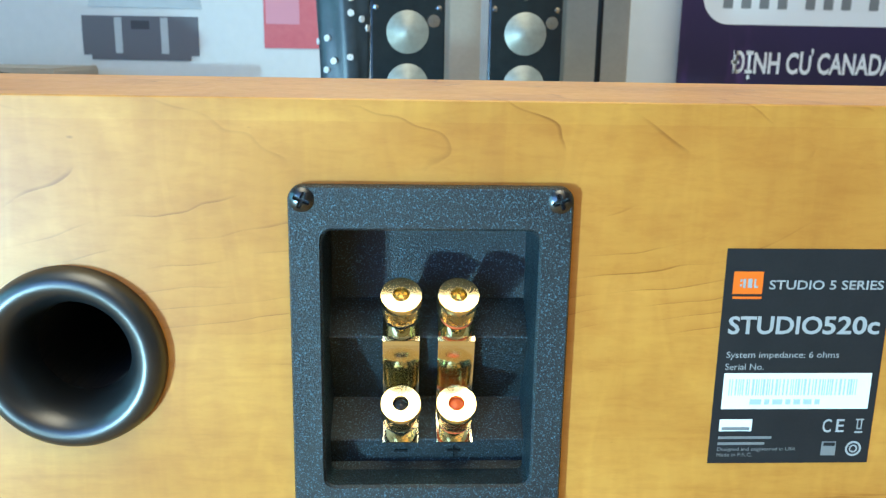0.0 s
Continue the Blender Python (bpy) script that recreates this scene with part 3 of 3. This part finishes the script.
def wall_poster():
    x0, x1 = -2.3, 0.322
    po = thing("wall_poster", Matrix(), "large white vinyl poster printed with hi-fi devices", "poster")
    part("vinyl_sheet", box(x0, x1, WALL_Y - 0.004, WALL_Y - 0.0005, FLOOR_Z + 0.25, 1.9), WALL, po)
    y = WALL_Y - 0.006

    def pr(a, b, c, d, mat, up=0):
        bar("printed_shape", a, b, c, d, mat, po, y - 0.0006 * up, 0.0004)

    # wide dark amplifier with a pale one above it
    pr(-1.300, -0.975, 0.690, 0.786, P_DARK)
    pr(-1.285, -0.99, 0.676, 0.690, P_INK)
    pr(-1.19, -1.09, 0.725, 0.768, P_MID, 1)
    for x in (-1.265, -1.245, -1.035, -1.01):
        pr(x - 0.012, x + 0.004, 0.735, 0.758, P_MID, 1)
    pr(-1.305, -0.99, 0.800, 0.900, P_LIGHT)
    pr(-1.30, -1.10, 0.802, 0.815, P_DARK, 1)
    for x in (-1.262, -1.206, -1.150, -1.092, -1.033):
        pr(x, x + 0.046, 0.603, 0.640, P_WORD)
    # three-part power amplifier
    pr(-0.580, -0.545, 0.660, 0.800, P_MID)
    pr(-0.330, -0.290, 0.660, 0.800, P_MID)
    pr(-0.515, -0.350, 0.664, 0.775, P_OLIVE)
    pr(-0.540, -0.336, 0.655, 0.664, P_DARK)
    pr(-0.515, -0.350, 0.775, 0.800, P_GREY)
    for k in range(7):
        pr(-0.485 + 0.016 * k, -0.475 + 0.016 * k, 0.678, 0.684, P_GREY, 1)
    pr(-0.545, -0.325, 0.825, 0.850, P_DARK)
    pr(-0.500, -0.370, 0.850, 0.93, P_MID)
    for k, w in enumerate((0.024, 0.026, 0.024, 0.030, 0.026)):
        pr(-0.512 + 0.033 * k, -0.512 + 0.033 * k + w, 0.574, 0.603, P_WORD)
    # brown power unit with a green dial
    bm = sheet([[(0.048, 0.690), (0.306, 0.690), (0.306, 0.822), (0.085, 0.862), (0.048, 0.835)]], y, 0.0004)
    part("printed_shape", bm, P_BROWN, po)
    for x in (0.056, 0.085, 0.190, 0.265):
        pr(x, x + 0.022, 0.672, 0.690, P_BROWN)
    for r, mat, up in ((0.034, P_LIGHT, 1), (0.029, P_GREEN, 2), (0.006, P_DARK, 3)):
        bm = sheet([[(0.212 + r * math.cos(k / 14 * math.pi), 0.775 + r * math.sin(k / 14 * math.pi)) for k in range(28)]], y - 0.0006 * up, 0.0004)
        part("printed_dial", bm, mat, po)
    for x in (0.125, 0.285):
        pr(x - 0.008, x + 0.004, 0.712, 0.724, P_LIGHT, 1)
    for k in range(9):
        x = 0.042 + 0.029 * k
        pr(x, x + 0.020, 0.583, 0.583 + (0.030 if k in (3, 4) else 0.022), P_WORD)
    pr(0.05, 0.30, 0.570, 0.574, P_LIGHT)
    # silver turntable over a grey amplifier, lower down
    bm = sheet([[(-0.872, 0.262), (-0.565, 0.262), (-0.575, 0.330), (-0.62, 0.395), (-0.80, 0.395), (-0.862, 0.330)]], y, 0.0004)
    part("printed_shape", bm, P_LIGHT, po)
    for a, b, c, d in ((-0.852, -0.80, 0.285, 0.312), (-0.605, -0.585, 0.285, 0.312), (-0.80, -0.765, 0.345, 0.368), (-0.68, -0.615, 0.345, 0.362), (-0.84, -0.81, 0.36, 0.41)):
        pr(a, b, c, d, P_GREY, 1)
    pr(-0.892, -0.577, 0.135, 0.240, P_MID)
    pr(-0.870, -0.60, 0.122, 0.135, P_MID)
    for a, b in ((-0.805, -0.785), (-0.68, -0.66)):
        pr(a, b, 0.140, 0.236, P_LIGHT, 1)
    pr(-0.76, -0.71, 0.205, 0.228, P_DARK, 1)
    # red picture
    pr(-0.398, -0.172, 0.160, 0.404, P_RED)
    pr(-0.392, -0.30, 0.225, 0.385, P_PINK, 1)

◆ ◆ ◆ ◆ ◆

WHAT YOU NEED TO DO: Except for the pictures, copy the material above exactly.

WRITTEN SOLUTION:
0.0 s
Continue the Blender Python (bpy) script that recreates this scene with part 3 of 3. This part finishes the script.
def wall_poster():
    x0, x1 = -2.3, 0.322
    po = thing("wall_poster", Matrix(), "large white vinyl poster printed with hi-fi devices", "poster")
    part("vinyl_sheet", box(x0, x1, WALL_Y - 0.004, WALL_Y - 0.0005, FLOOR_Z + 0.25, 1.9), WALL, po)
    y = WALL_Y - 0.006

    def pr(a, b, c, d, mat, up=0):
        bar("printed_shape", a, b, c, d, mat, po, y - 0.0006 * up, 0.0004)

    # wide dark amplifier with a pale one above it
    pr(-1.300, -0.975, 0.690, 0.786, P_DARK)
    pr(-1.285, -0.99, 0.676, 0.690, P_INK)
    pr(-1.19, -1.09, 0.725, 0.768, P_MID, 1)
    for x in (-1.265, -1.245, -1.035, -1.01):
        pr(x - 0.012, x + 0.004, 0.735, 0.758, P_MID, 1)
    pr(-1.305, -0.99, 0.800, 0.900, P_LIGHT)
    pr(-1.30, -1.10, 0.802, 0.815, P_DARK, 1)
    for x in (-1.262, -1.206, -1.150, -1.092, -1.033):
        pr(x, x + 0.046, 0.603, 0.640, P_WORD)
    # three-part power amplifier
    pr(-0.580, -0.545, 0.660, 0.800, P_MID)
    pr(-0.330, -0.290, 0.660, 0.800, P_MID)
    pr(-0.515, -0.350, 0.664, 0.775, P_OLIVE)
    pr(-0.540, -0.336, 0.655, 0.664, P_DARK)
    pr(-0.515, -0.350, 0.775, 0.800, P_GREY)
    for k in range(7):
        pr(-0.485 + 0.016 * k, -0.475 + 0.016 * k, 0.678, 0.684, P_GREY, 1)
    pr(-0.545, -0.325, 0.825, 0.850, P_DARK)
    pr(-0.500, -0.370, 0.850, 0.93, P_MID)
    for k, w in enumerate((0.024, 0.026, 0.024, 0.030, 0.026)):
        pr(-0.512 + 0.033 * k, -0.512 + 0.033 * k + w, 0.574, 0.603, P_WORD)
    # brown power unit with a green dial
    bm = sheet([[(0.048, 0.690), (0.306, 0.690), (0.306, 0.822), (0.085, 0.862), (0.048, 0.835)]], y, 0.0004)
    part("printed_shape", bm, P_BROWN, po)
    for x in (0.056, 0.085, 0.190, 0.265):
        pr(x, x + 0.022, 0.672, 0.690, P_BROWN)
    for r, mat, up in ((0.034, P_LIGHT, 1), (0.029, P_GREEN, 2), (0.006, P_DARK, 3)):
        bm = sheet([[(0.212 + r * math.cos(k / 14 * math.pi), 0.775 + r * math.sin(k / 14 * math.pi)) for k in range(28)]], y - 0.0006 * up, 0.0004)
        part("printed_dial", bm, mat, po)
    for x in (0.125, 0.285):
        pr(x - 0.008, x + 0.004, 0.712, 0.724, P_LIGHT, 1)
    for k in range(9):
        x = 0.042 + 0.029 * k
        pr(x, x + 0.020, 0.583, 0.583 + (0.030 if k in (3, 4) else 0.022), P_WORD)
    pr(0.05, 0.30, 0.570, 0.574, P_LIGHT)
    # silver turntable over a grey amplifier, lower down
    bm = sheet([[(-0.872, 0.262), (-0.565, 0.262), (-0.575, 0.330), (-0.62, 0.395), (-0.80, 0.395), (-0.862, 0.330)]], y, 0.0004)
    part("printed_shape", bm, P_LIGHT, po)
    for a, b, c, d in ((-0.852, -0.80, 0.285, 0.312), (-0.605, -0.585, 0.285, 0.312), (-0.80, -0.765, 0.345, 0.368), (-0.68, -0.615, 0.345, 0.362), (-0.84, -0.81, 0.36, 0.41)):
        pr(a, b, c, d, P_GREY, 1)
    pr(-0.892, -0.577, 0.135, 0.240, P_MID)
    pr(-0.870, -0.60, 0.122, 0.135, P_MID)
    for a, b in ((-0.805, -0.785), (-0.68, -0.66)):
        pr(a, b, 0.140, 0.236, P_LIGHT, 1)
    pr(-0.76, -0.71, 0.205, 0.228, P_DARK, 1)
    # red picture
    pr(-0.398, -0.172, 0.160, 0.404, P_RED)
    pr(-0.392, -0.30, 0.225, 0.385, P_PINK, 1)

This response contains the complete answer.